# [WHAT YOU SHOULD DO]
Copy all lines below exactly as written. Leave pictures out.

# [DATASET CONTENT]
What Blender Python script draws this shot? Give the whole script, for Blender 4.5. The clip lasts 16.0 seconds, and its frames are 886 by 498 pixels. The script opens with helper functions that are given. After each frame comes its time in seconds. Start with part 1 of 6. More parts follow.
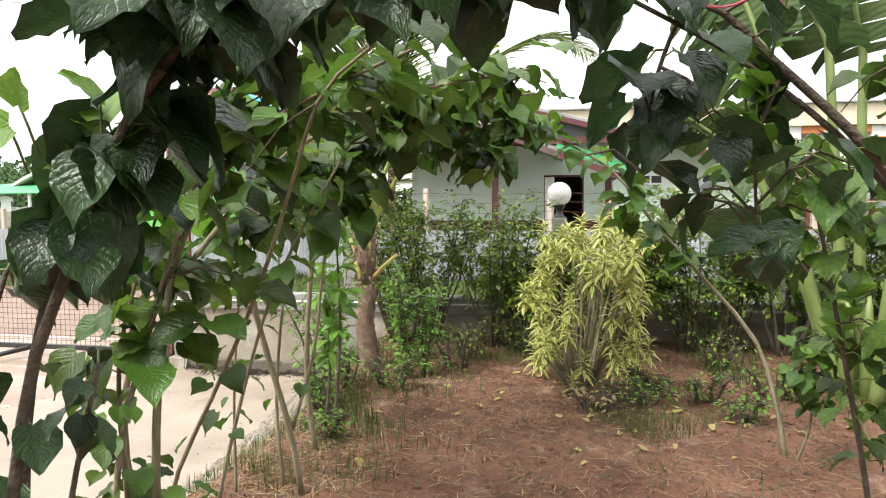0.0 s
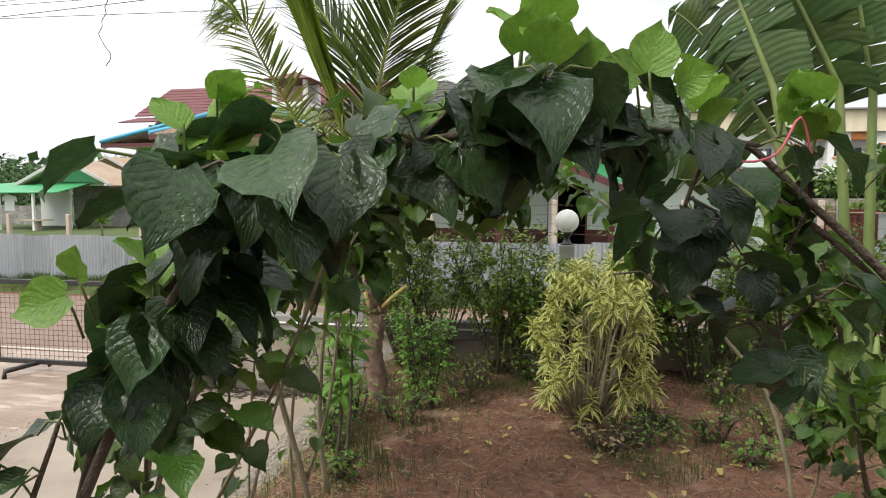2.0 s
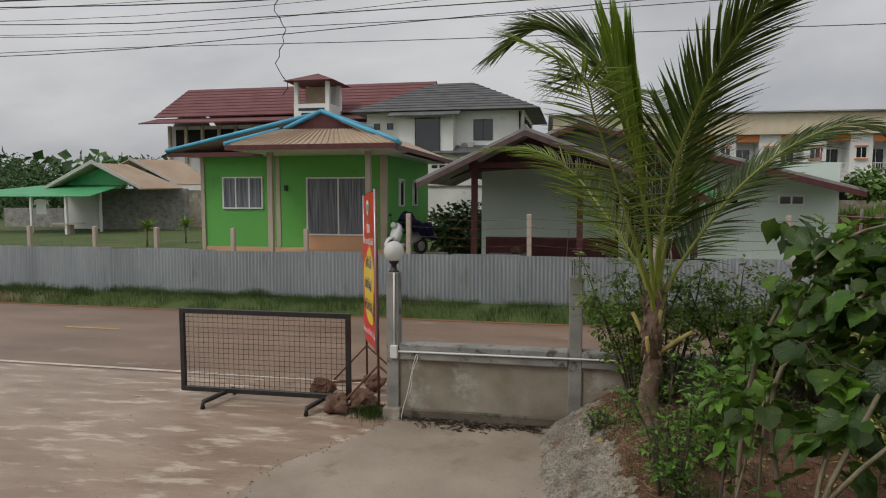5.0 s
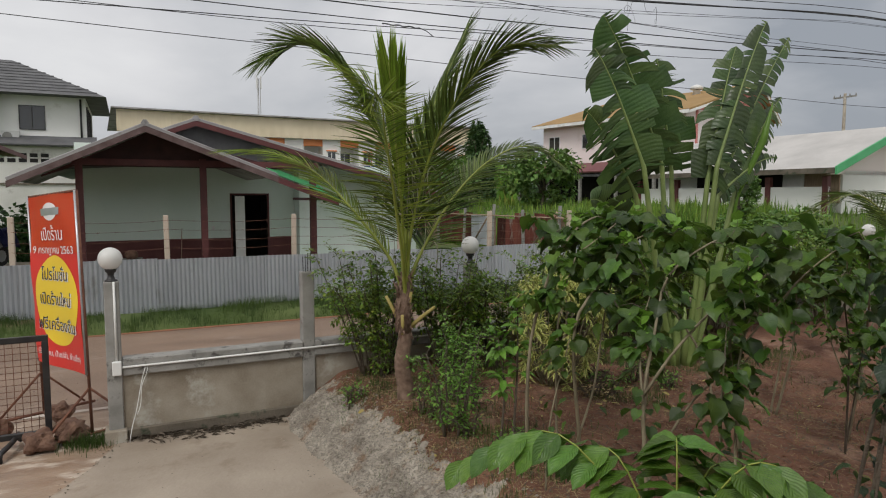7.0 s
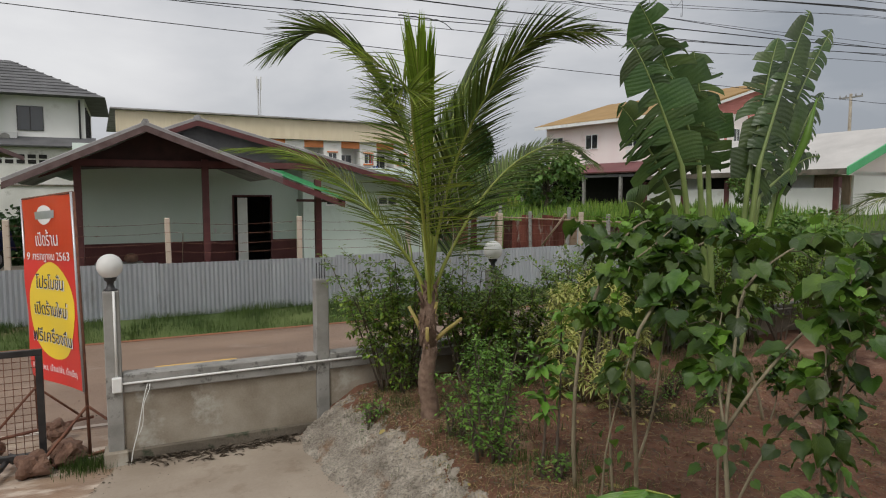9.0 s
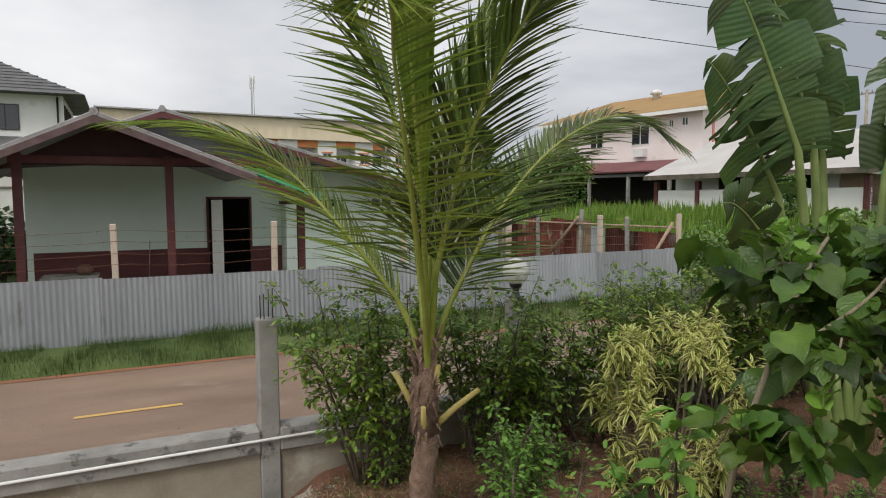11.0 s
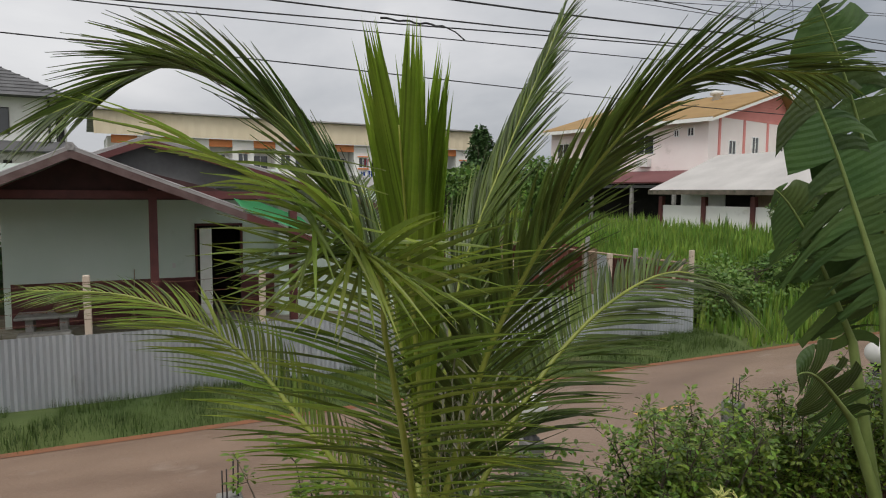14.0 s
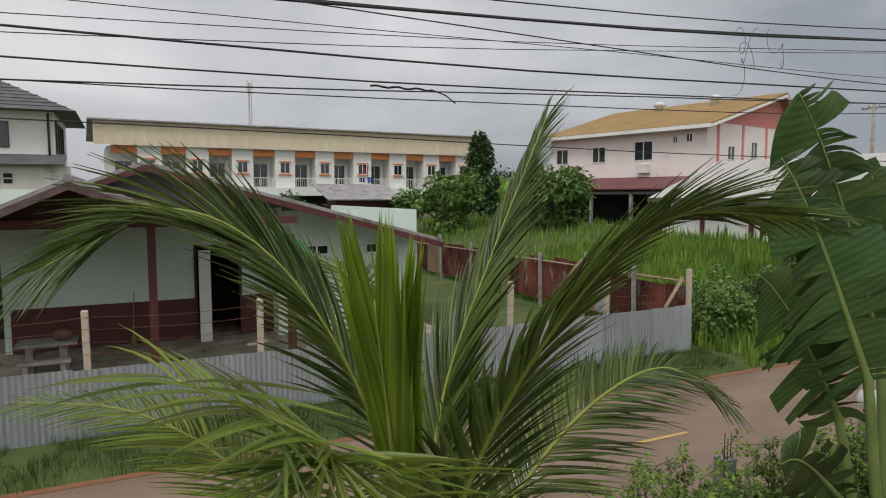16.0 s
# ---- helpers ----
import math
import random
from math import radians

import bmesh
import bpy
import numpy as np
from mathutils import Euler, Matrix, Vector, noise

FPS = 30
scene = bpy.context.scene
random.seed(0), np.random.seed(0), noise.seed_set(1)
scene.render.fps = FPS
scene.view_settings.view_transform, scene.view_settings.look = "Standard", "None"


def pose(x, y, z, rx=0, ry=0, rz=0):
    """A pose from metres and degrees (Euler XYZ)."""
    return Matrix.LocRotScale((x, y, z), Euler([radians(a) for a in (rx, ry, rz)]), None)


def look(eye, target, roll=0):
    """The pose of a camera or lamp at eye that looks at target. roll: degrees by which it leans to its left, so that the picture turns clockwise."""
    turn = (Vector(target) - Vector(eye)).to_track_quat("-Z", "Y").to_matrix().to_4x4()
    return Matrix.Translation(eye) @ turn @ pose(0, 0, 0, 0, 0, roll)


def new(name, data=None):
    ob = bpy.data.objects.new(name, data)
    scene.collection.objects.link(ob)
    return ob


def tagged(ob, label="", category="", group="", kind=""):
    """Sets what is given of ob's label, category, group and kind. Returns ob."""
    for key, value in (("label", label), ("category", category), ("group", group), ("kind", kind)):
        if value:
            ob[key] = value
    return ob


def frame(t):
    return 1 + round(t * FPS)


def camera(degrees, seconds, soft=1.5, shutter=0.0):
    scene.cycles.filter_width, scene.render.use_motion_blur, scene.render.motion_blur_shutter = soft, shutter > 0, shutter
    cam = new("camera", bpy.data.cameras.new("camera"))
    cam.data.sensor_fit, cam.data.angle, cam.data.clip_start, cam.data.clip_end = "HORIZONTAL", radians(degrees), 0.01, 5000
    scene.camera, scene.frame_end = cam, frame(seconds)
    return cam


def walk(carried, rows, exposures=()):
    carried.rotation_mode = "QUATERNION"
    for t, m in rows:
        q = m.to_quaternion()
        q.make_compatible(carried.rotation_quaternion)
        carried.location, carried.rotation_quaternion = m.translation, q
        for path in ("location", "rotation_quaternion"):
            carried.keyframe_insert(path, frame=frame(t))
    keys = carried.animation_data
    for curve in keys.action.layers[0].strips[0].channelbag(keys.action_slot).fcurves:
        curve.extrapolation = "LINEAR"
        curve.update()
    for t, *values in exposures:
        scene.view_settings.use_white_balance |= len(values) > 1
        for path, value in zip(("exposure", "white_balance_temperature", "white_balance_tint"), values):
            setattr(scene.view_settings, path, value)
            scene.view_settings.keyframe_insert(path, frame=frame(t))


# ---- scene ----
cam = camera(68.2, 16.0, soft=1.1)
# seconds, eye x y z, heading, pitch, roll
PATH = [
    (0, -0.000, 0.000, 1.886, 11.82, -4.30, -0.48),
    (0.5, 0.015, 0.006, 1.908, 11.82, -4.29, -0.46),
    (1, 0.040, -0.002, 1.975, 11.78, -4.26, -0.32),
    (1.5, 0.043, -0.010, 2.051, 11.82, -4.26, -0.19),
    (2, -0.060, -0.024, 2.148, 11.93, -4.32, 0.11),
    (2.5, -0.268, -0.064, 2.192, 11.91, -4.35, 0.25),
    (3, -0.555, -0.126, 2.300, 11.84, -4.39, 0.25),
    (3.5, -0.935, -0.221, 2.535, 11.76, -4.53, 0.11),
    (3.7, -1.114, -0.271, 2.542, 11.71, -4.51, 0.07),
    (4.6, -1.984, -0.472, 2.553, 11.71, -4.56, 0.05),
    (5.2, -2.564, -0.607, 2.560, 11.61, -4.59, 0.04),
    (5.8, -3.144, -0.741, 2.568, 3.43, -4.62, 0.03),
    (6, -3.338, -0.786, 2.570, -2.57, -4.63, 0.02),
    (6.5, -3.809, -0.884, 2.600, -17.25, -4.81, 0.02),
    (7, -4.245, -0.966, 2.587, -25.68, -4.67, -0.02),
    (7.5, -4.450, -1.004, 2.600, -25.65, -4.69, -0.06),
    (8, -4.484, -0.925, 2.606, -25.71, -4.67, -0.07),
    (8.5, -4.422, -0.703, 2.625, -25.87, -4.79, -0.04),
    (9, -4.262, -0.379, 2.594, -25.75, -4.56, -0.06),
    (9.2, -4.187, -0.219, 2.579, -25.77, -4.43, -0.08),
    (11.3, -3.159, 2.014, 2.579, -25.89, -4.40, -0.23),
    (11.5, -3.083, 2.181, 2.585, -25.84, -4.49, -0.10),
    (12, -2.978, 2.420, 2.575, -25.88, -4.42, -0.08),
    (12.5, -2.913, 2.534, 2.574, -25.81, -4.41, 0.06),
    (13, -2.876, 2.601, 2.907, -25.81, -4.31, -0.02),
    (13.5, -2.859, 2.641, 3.276, -25.85, -4.35, 0.08),
    (14, -2.909, 2.617, 3.536, -26.02, -4.82, 0.47),
    (14.5, -2.880, 2.611, 3.708, -26.03, -4.69, 0.45),
    (15, -2.865, 2.602, 3.890, -25.97, -4.76, 0.26),
    (15.5, -2.834, 2.611, 4.064, -25.96, -4.87, 0.10),
    (16, -2.838, 2.584, 4.065, -25.93, -4.78, -0.06),
]
EXPOSURES = [(0.0, 1.62), (1.4, 1.36), (2.2, 0.7), (3.0, 0.27), (3.7, -0.05), (6.0, -0.35), (6.6, -0.08), (7.0, 0.0), (9.2, 0.05), (11.3, 0.27), (12.8, 0.27), (14.0, 0.05), (16.0, -0.05)]
walk(cam, [(t, pose(x, y, z, 90 + p, 0, h) @ pose(0, 0, 0, 0, 0, r)) for t, x, y, z, h, p, r in PATH], EXPOSURES)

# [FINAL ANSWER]
What Blender Python script draws this shot? Give the whole script, for Blender 4.5. The clip lasts 16.0 seconds, and its frames are 886 by 498 pixels. The script opens with helper functions that are given. After each frame comes its time in seconds. Start with part 1 of 6. More parts follow.
0.0 s
2.0 s
5.0 s
7.0 s
9.0 s
11.0 s
14.0 s
16.0 s
# ---- helpers ----
import math
import random
from math import radians

import bmesh
import bpy
import numpy as np
from mathutils import Euler, Matrix, Vector, noise

FPS = 30
scene = bpy.context.scene
random.seed(0), np.random.seed(0), noise.seed_set(1)
scene.render.fps = FPS
scene.view_settings.view_transform, scene.view_settings.look = "Standard", "None"


def pose(x, y, z, rx=0, ry=0, rz=0):
    """A pose from metres and degrees (Euler XYZ)."""
    return Matrix.LocRotScale((x, y, z), Euler([radians(a) for a in (rx, ry, rz)]), None)


def look(eye, target, roll=0):
    """The pose of a camera or lamp at eye that looks at target. roll: degrees by which it leans to its left, so that the picture turns clockwise."""
    turn = (Vector(target) - Vector(eye)).to_track_quat("-Z", "Y").to_matrix().to_4x4()
    return Matrix.Translation(eye) @ turn @ pose(0, 0, 0, 0, 0, roll)


def new(name, data=None):
    ob = bpy.data.objects.new(name, data)
    scene.collection.objects.link(ob)
    return ob


def tagged(ob, label="", category="", group="", kind=""):
    """Sets what is given of ob's label, category, group and kind. Returns ob."""
    for key, value in (("label", label), ("category", category), ("group", group), ("kind", kind)):
        if value:
            ob[key] = value
    return ob


def frame(t):
    return 1 + round(t * FPS)


def camera(degrees, seconds, soft=1.5, shutter=0.0):
    scene.cycles.filter_width, scene.render.use_motion_blur, scene.render.motion_blur_shutter = soft, shutter > 0, shutter
    cam = new("camera", bpy.data.cameras.new("camera"))
    cam.data.sensor_fit, cam.data.angle, cam.data.clip_start, cam.data.clip_end = "HORIZONTAL", radians(degrees), 0.01, 5000
    scene.camera, scene.frame_end = cam, frame(seconds)
    return cam


def walk(carried, rows, exposures=()):
    carried.rotation_mode = "QUATERNION"
    for t, m in rows:
        q = m.to_quaternion()
        q.make_compatible(carried.rotation_quaternion)
        carried.location, carried.rotation_quaternion = m.translation, q
        for path in ("location", "rotation_quaternion"):
            carried.keyframe_insert(path, frame=frame(t))
    keys = carried.animation_data
    for curve in keys.action.layers[0].strips[0].channelbag(keys.action_slot).fcurves:
        curve.extrapolation = "LINEAR"
        curve.update()
    for t, *values in exposures:
        scene.view_settings.use_white_balance |= len(values) > 1
        for path, value in zip(("exposure", "white_balance_temperature", "white_balance_tint"), values):
            setattr(scene.view_settings, path, value)
            scene.view_settings.keyframe_insert(path, frame=frame(t))


# ---- scene ----
cam = camera(68.2, 16.0, soft=1.1)
# seconds, eye x y z, heading, pitch, roll
PATH = [
    (0, -0.000, 0.000, 1.886, 11.82, -4.30, -0.48),
    (0.5, 0.015, 0.006, 1.908, 11.82, -4.29, -0.46),
    (1, 0.040, -0.002, 1.975, 11.78, -4.26, -0.32),
    (1.5, 0.043, -0.010, 2.051, 11.82, -4.26, -0.19),
    (2, -0.060, -0.024, 2.148, 11.93, -4.32, 0.11),
    (2.5, -0.268, -0.064, 2.192, 11.91, -4.35, 0.25),
    (3, -0.555, -0.126, 2.300, 11.84, -4.39, 0.25),
    (3.5, -0.935, -0.221, 2.535, 11.76, -4.53, 0.11),
    (3.7, -1.114, -0.271, 2.542, 11.71, -4.51, 0.07),
    (4.6, -1.984, -0.472, 2.553, 11.71, -4.56, 0.05),
    (5.2, -2.564, -0.607, 2.560, 11.61, -4.59, 0.04),
    (5.8, -3.144, -0.741, 2.568, 3.43, -4.62, 0.03),
    (6, -3.338, -0.786, 2.570, -2.57, -4.63, 0.02),
    (6.5, -3.809, -0.884, 2.600, -17.25, -4.81, 0.02),
    (7, -4.245, -0.966, 2.587, -25.68, -4.67, -0.02),
    (7.5, -4.450, -1.004, 2.600, -25.65, -4.69, -0.06),
    (8, -4.484, -0.925, 2.606, -25.71, -4.67, -0.07),
    (8.5, -4.422, -0.703, 2.625, -25.87, -4.79, -0.04),
    (9, -4.262, -0.379, 2.594, -25.75, -4.56, -0.06),
    (9.2, -4.187, -0.219, 2.579, -25.77, -4.43, -0.08),
    (11.3, -3.159, 2.014, 2.579, -25.89, -4.40, -0.23),
    (11.5, -3.083, 2.181, 2.585, -25.84, -4.49, -0.10),
    (12, -2.978, 2.420, 2.575, -25.88, -4.42, -0.08),
    (12.5, -2.913, 2.534, 2.574, -25.81, -4.41, 0.06),
    (13, -2.876, 2.601, 2.907, -25.81, -4.31, -0.02),
    (13.5, -2.859, 2.641, 3.276, -25.85, -4.35, 0.08),
    (14, -2.909, 2.617, 3.536, -26.02, -4.82, 0.47),
    (14.5, -2.880, 2.611, 3.708, -26.03, -4.69, 0.45),
    (15, -2.865, 2.602, 3.890, -25.97, -4.76, 0.26),
    (15.5, -2.834, 2.611, 4.064, -25.96, -4.87, 0.10),
    (16, -2.838, 2.584, 4.065, -25.93, -4.78, -0.06),
]
EXPOSURES = [(0.0, 1.62), (1.4, 1.36), (2.2, 0.7), (3.0, 0.27), (3.7, -0.05), (6.0, -0.35), (6.6, -0.08), (7.0, 0.0), (9.2, 0.05), (11.3, 0.27), (12.8, 0.27), (14.0, 0.05), (16.0, -0.05)]
walk(cam, [(t, pose(x, y, z, 90 + p, 0, h) @ pose(0, 0, 0, 0, 0, r)) for t, x, y, z, h, p, r in PATH], EXPOSURES)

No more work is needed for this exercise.